The Obama administration since 2009 has approved 60 commercial-scale solar, wind and geothermal power projects covering more than 305,000 acres of federal lands across the West. All told, the 60 projects would have the capacity to generate 15,569 megawatts of electricity — enough to power about 5.1 million homes.
Maintaining that momentum spurred a bipartisan coalition of congressional members in June to write a letter to Jewell urging Interior to complete the leasing rule (E&ENews PM, June 21).
"The BLM is incredibly proud of the work we’ve done over the last eight years supporting wind and solar development," BLM Director Neil Kornze said in a statement. "We went from only a handful of approved projects in 2008 to a robust program with over 15,000 MW approved, six times the amount we had approved in the 25 prior years."
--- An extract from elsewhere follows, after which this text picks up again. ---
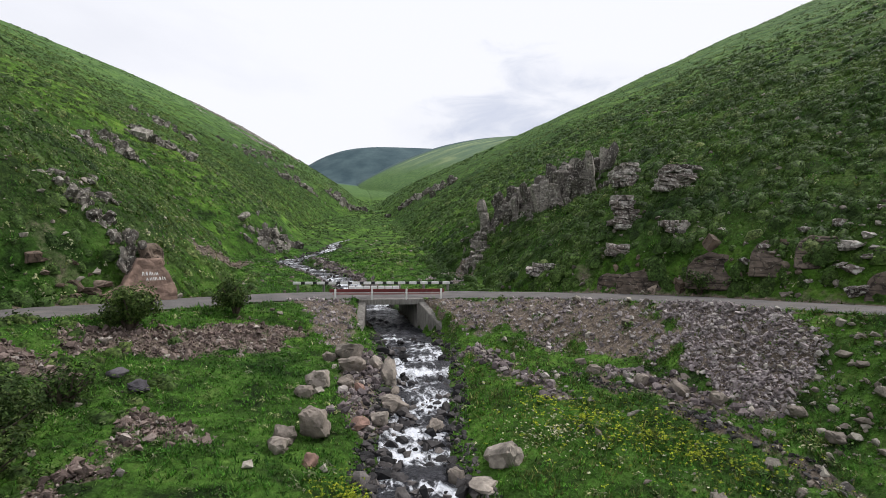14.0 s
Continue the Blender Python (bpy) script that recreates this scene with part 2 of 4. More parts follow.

The new rule advances Obama’s 2013 Climate Action Plan, which has challenged Interior to approve 20,000 MW of renewable energy on federal lands by 2020.
The Interior Department established 17 SEZs in the Western Solar Plan finalized and approved by former Interior Secretary Ken Salazar in 2012. Two additional SEZs were established in 2013 in Arizona and California.
If fully developed, projects in the designated SEZs could produce as much as 27 gigawatts of solar energy — enough to power about 8 million homes, Interior said.
Among the Obama administration’s other top remaining priorities outlined to E&E News:
- Establish two SEZs on federal tracts along the Nevada-California line and identify the first wind energy zones where projects would be encouraged through streamlined permitting.
- Direct BLM state offices to identify solar and wind energy zones when resource management plans are amended or updated.
- Authorize construction of the first phase of the 3,000 MW Chokecherry and Sierra Madre Wind Energy Project in Wyoming, the largest wind project in North America, and the TransWest Express transmission line, which will carry the project’s electricity to major Western load centers.